A recent article posted to JAMA Network reveals how the dysfunctional interests of insurers, hospitals, pharmaceutical companies, and PBMs ultimately reduce quality of life for U.S. employees through financial distress induced by the health benefits market.
According to the authors, “It is assumed that insurers compete intensely to improve the value received by employers and employees by negotiating to keep prices down and advocating for employers and employees.” This is not the case, however.
The article shares that “…the mean premium for family coverage increased by 55% from 2010 to 2020 (from $13,770 to $21,342) and employee contributions increased by 40% (from $3,997 to $5,588). Deductibles per enrolled individual increased 110% (from $646 to $1,364) and, to reduce monthly premium deductions from their paychecks, 31% of employees are now enrolled in high-deductible health plans.
“Partly as a result of employer-paid costs of employee benefits rising faster than employer income…take-home pay for most workers stagnated, with real median wages increasing 11% from $62,865 in 2007 to $69,560 in 2019, depriving employees of wage gains resulting from growth in their productivity.
“In the absence of intense counterpressure from insurers, hospitals and most other health care organizations have prioritized growth of high-priced services and developed costly marketing strategies, rather than restructuring to become a low-cost, high-quality solution for employees.”
The top three health insurers work aggressively to increase their monopoly market share of provider contracts that offer little value yet keep providers from pursuing arrangements with alternative payers. Compounding this, healthcare competition is severely hindered as more health systems, many of which don’t pay taxes, merge and purchase hospitals and physician practices, raising prices with each acquisition.
In examining insurance company revenue, profit, and shareholder dynamics, the authors illustrate, shockingly, that “Even if an insurer manages to improve profit margins by 20% while slowing per capita spending growth to 2%, their projected share prices would be lower than if per capita spending growth continued to increase at a 4% rate.” Read that again.
Employers and employees are effectively trapped in this dysfunctional industry matrix that prioritizes rapid growth and financial performance for shareholders.
Although higher healthcare costs are an obvious result of this aberrant system, other costs are more subtle and toxic.
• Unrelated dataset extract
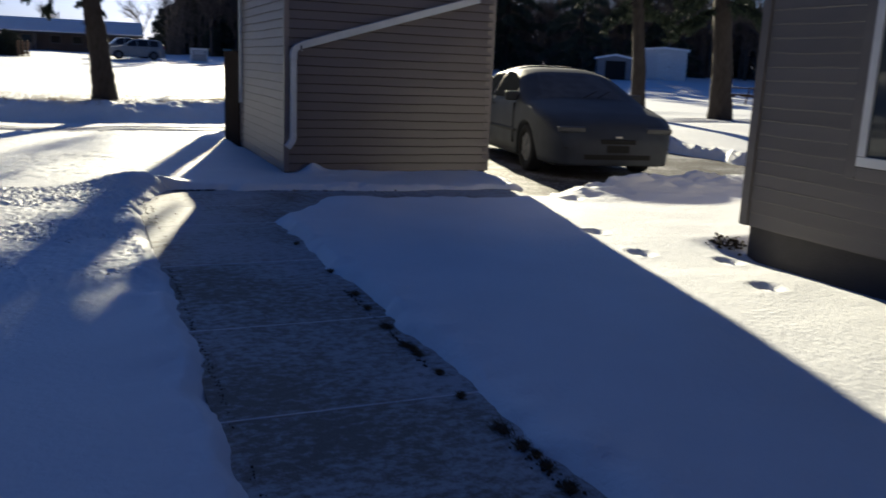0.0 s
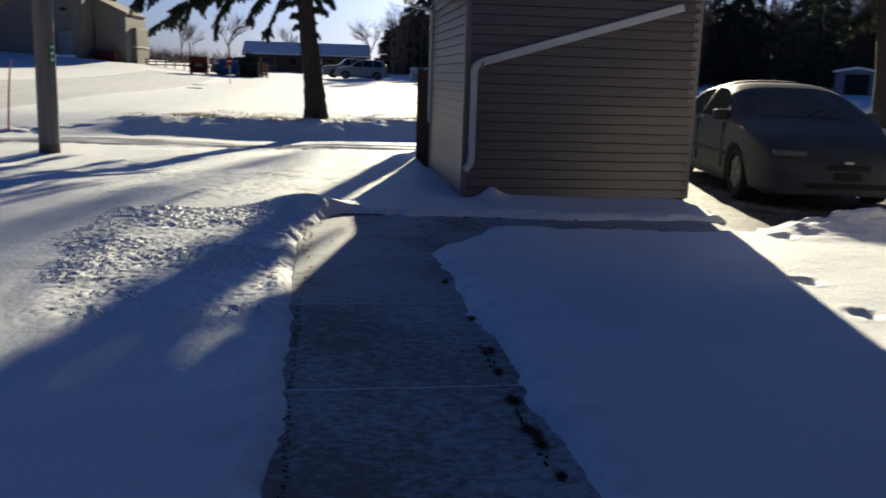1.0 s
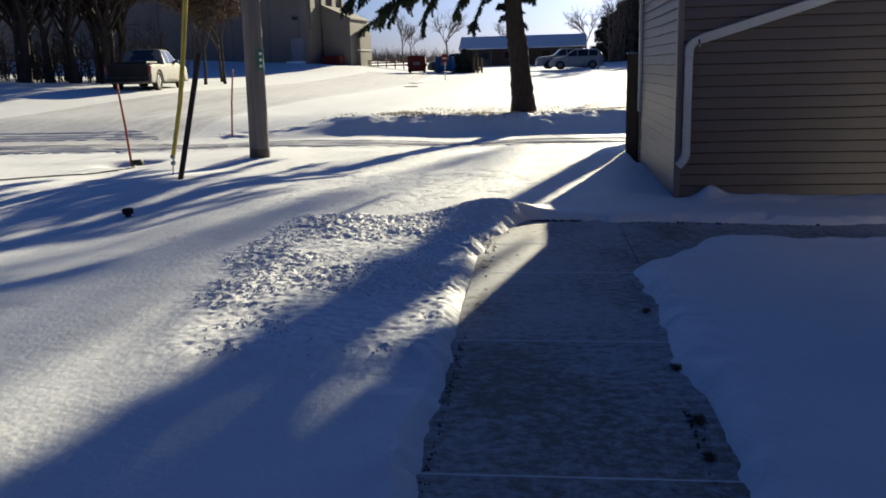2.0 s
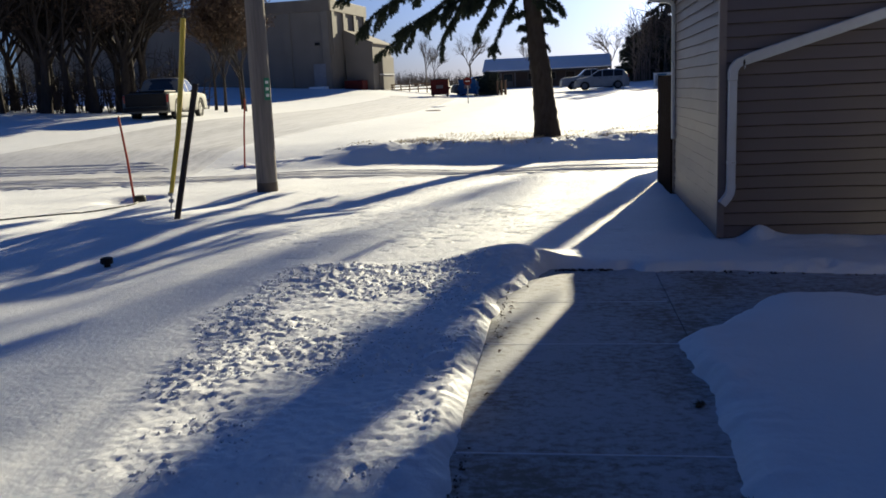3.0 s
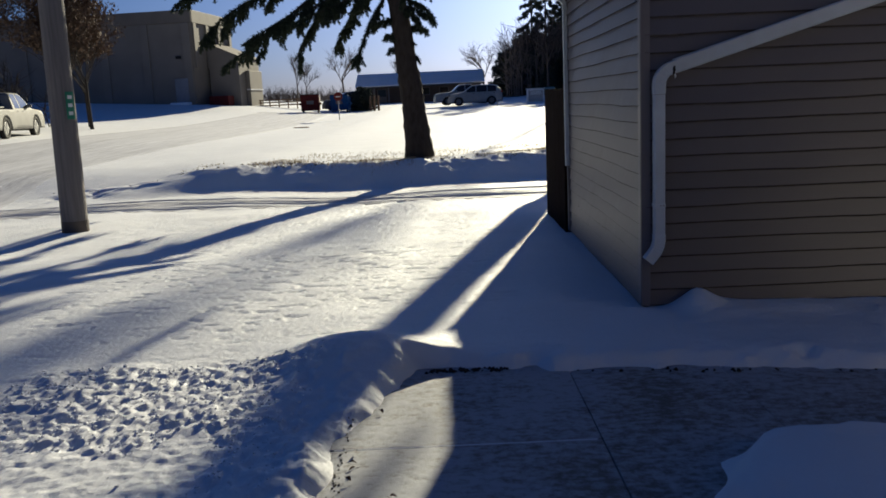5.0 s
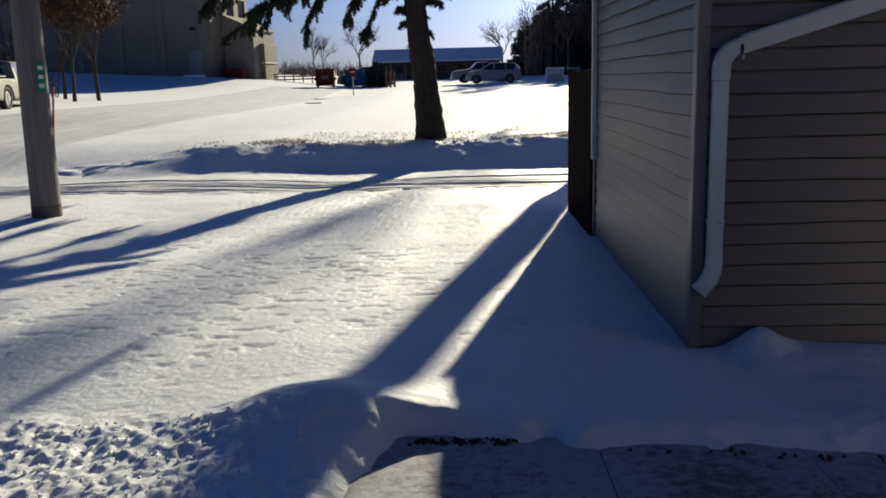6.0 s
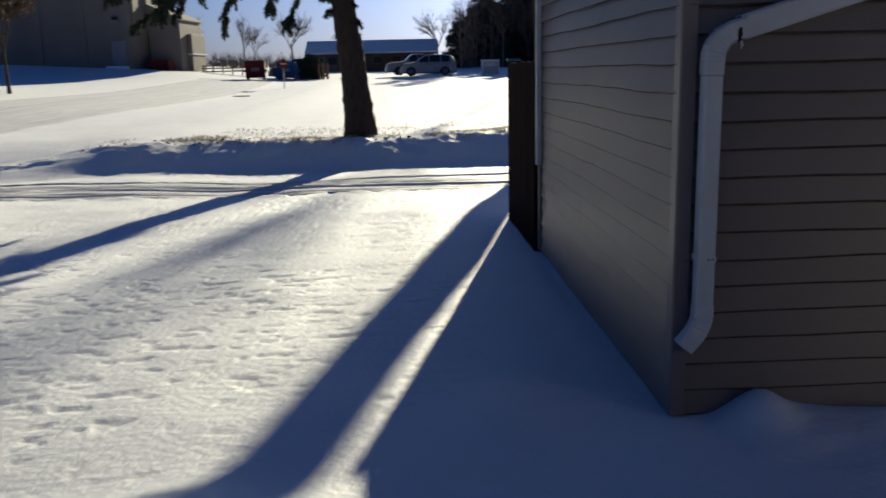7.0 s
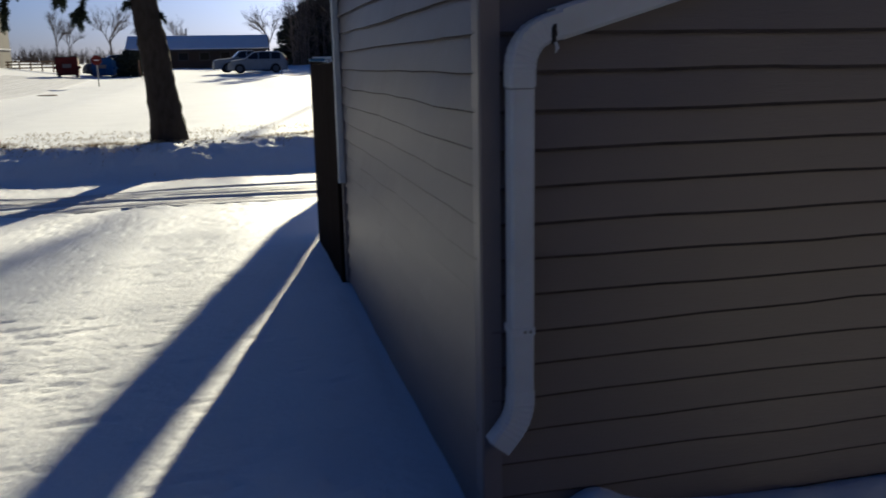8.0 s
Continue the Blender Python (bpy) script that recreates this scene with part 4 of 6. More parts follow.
# ---- vehicles ----
def vehicle(name, label, m, top, width, belt, axles, wheel_r, clear, paint, glass, side_windows, screens, group="", snow=False, lamps=(), tails=(), mirror=None, arch=0.05, square=False, side_glass=None):
    """A car whose body is lofted along its length. x points ahead. top: (x, height) along the upper outline."""
    car = thing(name, label, "car", m, group)
    tx, tz = np.array([p[0] for p in top]), np.array([p[1] for p in top])
    xs = np.unique(np.concatenate((np.linspace(tx[0], tx[-1], 64), tx)))
    length = tx[-1] - tx[0]
    mid = (tx[0] + tx[-1]) / 2

    def roof(x):
        k = np.array([-0.06, -0.03, 0, 0.03, 0.06])
        return float(np.mean(np.interp(np.clip(x + k, tx[0], tx[-1]), tx, tz)))

    def under(x):
        z = clear
        for a in axles:
            r = wheel_r + arch
            if abs(x - a) < r:
                z = max(z, wheel_r + math.sqrt(r * r - (x - a) ** 2) * 0.96)
        return z

    def half(x, z):
        w = width / 2 * (1 - 0.10 * abs((x - mid) / (length / 2)) ** 5 - 0.17 * abs((x - mid) / (length / 2)) ** 14) * (1 - 0.05 * ((z - 0.62) / 0.45) ** 2)
        if square:
            w = width / 2 * (1 - 0.05 * max(0.0, (x - mid) / (length / 2)) ** 5) * (1 - 0.02 * ((z - 0.62) / 0.45) ** 2)
        return w - (0.20 if square else 0.36) * max(0.0, z - belt)

    def section(x, grow=0.0):
        zt, zb = roof(x), under(x)
        zs = zt - min(0.04 if square else 0.07, (zt - zb) * 0.4)
        pts = []
        for k in range(9):
            z = zb + (zs - zb) * k / 8
            pts.append((half(x, z) + grow, z))
        edge = half(x, zs)
        for k in range(1, 7):
            f = 1 - k / 6
            pts.append((edge * f * (0.985 if k == 1 else 1.0), zs + (zt - zs) * (1 - f ** 4) + grow))
        return pts

    bm = bmesh.new()
    loops = []
    for x in xs:
        s = section(x)
        row = [bm.verts.new((x, y, z)) for y, z in s] + [bm.verts.new((x, -y, z)) for y, z in s[-2::-1]]
        loops.append(row)
    for a, b in zip(loops, loops[1:]):
        for i in range(len(a) - 1):
            bm.faces.new((a[i], a[i + 1], b[i + 1], b[i]))
        bm.faces.new((a[-1], a[0], b[0], b[-1]))
    bm.faces.new(loops[0][::-1])
    bm.faces.new(loops[-1])
    body = part("body", bm, paint, car, smooth=True)

    def side_patch(x0, x1, z0, z1, sgn, mat, nm, out=0.006):
        b = bmesh.new()
        nx, nz = 10, 5
        grid = []
        for i in range(nx + 1):
            x = x0 + (x1 - x0) * i / nx
            hi = min(z1, roof(x) - 0.085)
            grid.append([b.verts.new((x, sgn * (half(x, z0 + (hi - z0) * j / nz) + out), z0 + (hi - z0) * j / nz)) for j in range(nz + 1)])
        for p, q in zip(grid, grid[1:]):
            for j in range(nz):
                b.faces.new((p[j], q[j], q[j + 1], p[j + 1]))
        return part(nm, b, mat, car, smooth=True)

    def top_patch(x0, x1, inset, mat, nm, out=0.007):
        b = bmesh.new()
        grid = []
        for i in range(11):
            x = x0 + (x1 - x0) * i / 10
            zt = roof(x)
            zs = zt - min(0.07, (zt - under(x)) * 0.4)
            e = half(x, zs) - inset
            row = []
            for k in range(13):
                f = -1 + k / 6
                row.append(b.verts.new((x, e * f, zs + (zt - zs) * (1 - abs(f) ** 4) + out)))
            grid.append(row)
        for p, q in zip(grid, grid[1:]):
            for j in range(12):
                b.faces.new((p[j], p[j + 1], q[j + 1], q[j]))
        return part(nm, b, mat, car, smooth=True)

    for sgn in (-1, 1):
        for x0, x1 in side_windows:
            side_patch(x0, x1, belt + 0.03, 9, sgn, side_glass or glass, "side_window")
        for k, x in enumerate(side_windows):
            side_patch(x[0] + 0.10, x[0] + 0.24, belt - 0.10, belt - 0.07, sgn, BLACK, "door_handle", 0.02)
        part("sill", boxed(axles[0] + wheel_r + 0.09, axles[1] - wheel_r - 0.09, sgn * width * 0.46 - 0.03, sgn * width * 0.46 + 0.03, clear - 0.03, clear + 0.06, bevel=0.02), BLACK, car)
    for nm, x0, x1, inset in screens:
        top_patch(x0, x1, inset, glass, nm)
    # white strip on a car roof, standing in for its bright sunlit rim
    if snow:
        top_patch(*snow, 0.03, SNOW, "roof_snow_and_rim", 0.02)
    for x, y, z, sx, sy, sz in lamps:
        for sgn in (-1, 1):
            part("headlamp", boxed(x - sx, x + sx, sgn * y - sy, sgn * y + sy, z - sz, z + sz, bevel=min(sx, sz) * 0.5), LAMP_GLASS, car, "clear headlamp")
    for x, y, z, sx, sy, sz in tails:
        for sgn in (-1, 1):
            part("tail_lamp", boxed(x - sx, x + sx, sgn * y - sy, sgn * y + sy, z - sz, z + sz, bevel=min(sx, sz) * 0.5), TAIL, car, "red tail lamp")
    front_x = tx[-1]
    part("grille", boxed(front_x - 0.10, front_x + 0.006, -width * 0.13, width * 0.13, 0.47, 0.53, bevel=0.012), BLACK, car)
    part("air_intake", boxed(front_x - 0.10, front_x + 0.004, -width * 0.25, width * 0.25, 0.27, 0.34, bevel=0.012), BLACK, car)
    part("bumper", boxed(tx[0] - 0.03, tx[0] + 0.16, -width * 0.40, width * 0.40, 0.34, 0.52, bevel=0.04), paint, car)
    part("underbody", boxed(tx[0] + 0.3, tx[-1] - 0.3, -width * 0.40, width * 0.40, clear - 0.04, clear + 0.25), BLACK, car)
    if mirror:
        for sgn in (-1, 1):
            part("mirror", boxed(mirror[0] - 0.05, mirror[0] + 0.05, sgn * (width / 2 + 0.02) - 0.11, sgn * (width / 2 + 0.02) + 0.09, mirror[1], mirror[1] + 0.13, bevel=0.03), paint, car)
    for a in axles:
        for sgn in (-1, 1):
            y = sgn * (width / 2 - 0.13)
            t = bmesh.new()
            prof = [(-0.10, 0.62), (-0.105, 0.9), (-0.08, 1.0), (0.08, 1.0), (0.105, 0.9), (0.10, 0.62)]
            ringsv = [[t.verts.new((wheel_r * r * math.cos(k * math.tau / 28), yy, wheel_r * r * math.sin(k * math.tau / 28))) for k in range(28)] for yy, r in prof]
            for A, B in zip(ringsv, ringsv[1:] + ringsv[:1]):
                for k in range(28):
                    t.faces.new((A[k], A[(k + 1) % 28], B[(k + 1) % 28], B[k]))
            wheel = part("wheel", t, RUBBER, car, smooth=True)
            wheel.matrix_basis = pose(a, y, wheel_r)
            r = bmesh.new()
            tube(r, [(0, sgn * 0.03, 0), (0, sgn * 0.075, 0), (0, sgn * 0.085, 0)], [wheel_r * 0.64, wheel_r * 0.64, wheel_r * 0.55], 20)
            part("rim", r, RIM, wheel)
            for k in range(5):
                sp = boxed(0.03, wheel_r * 0.6, sgn * 0.088 - 0.008, sgn * 0.088 + 0.008, -0.025, 0.025, bevel=0.004, m=pose(0, 0, 0, 0, k * 72, 0))
                part("spoke", sp, RIM, wheel)
    return car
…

In an effort to maintain financial viability, employers often transfer higher health plan costs to employees through lower or no wage increases and higher payroll deductions, plans deductibles, co-insurance, and co-pays.
In the end, employees experience net wage stagnation, are unable to pay their out-of-pocket share when they use healthcare, avoid getting preventive and chronic care, and endure a diminishing quality of life as a direct result of an underperforming healthcare market.
What’s needed are seismic structural changes throughout the industry and better enforcement of regulations designed to accelerate price transparency and competition. In the meantime, employers play a key role in disrupting a system that actively works against the best interests of their organization and their employees.
How? By choosing a high-performance health plan that can save 30%+ over legacy insurance carrier plans while delivering high-quality care and improved member support. When better benefits are offered at a lower cost, employers can improve the quality of life of their workforce and their families.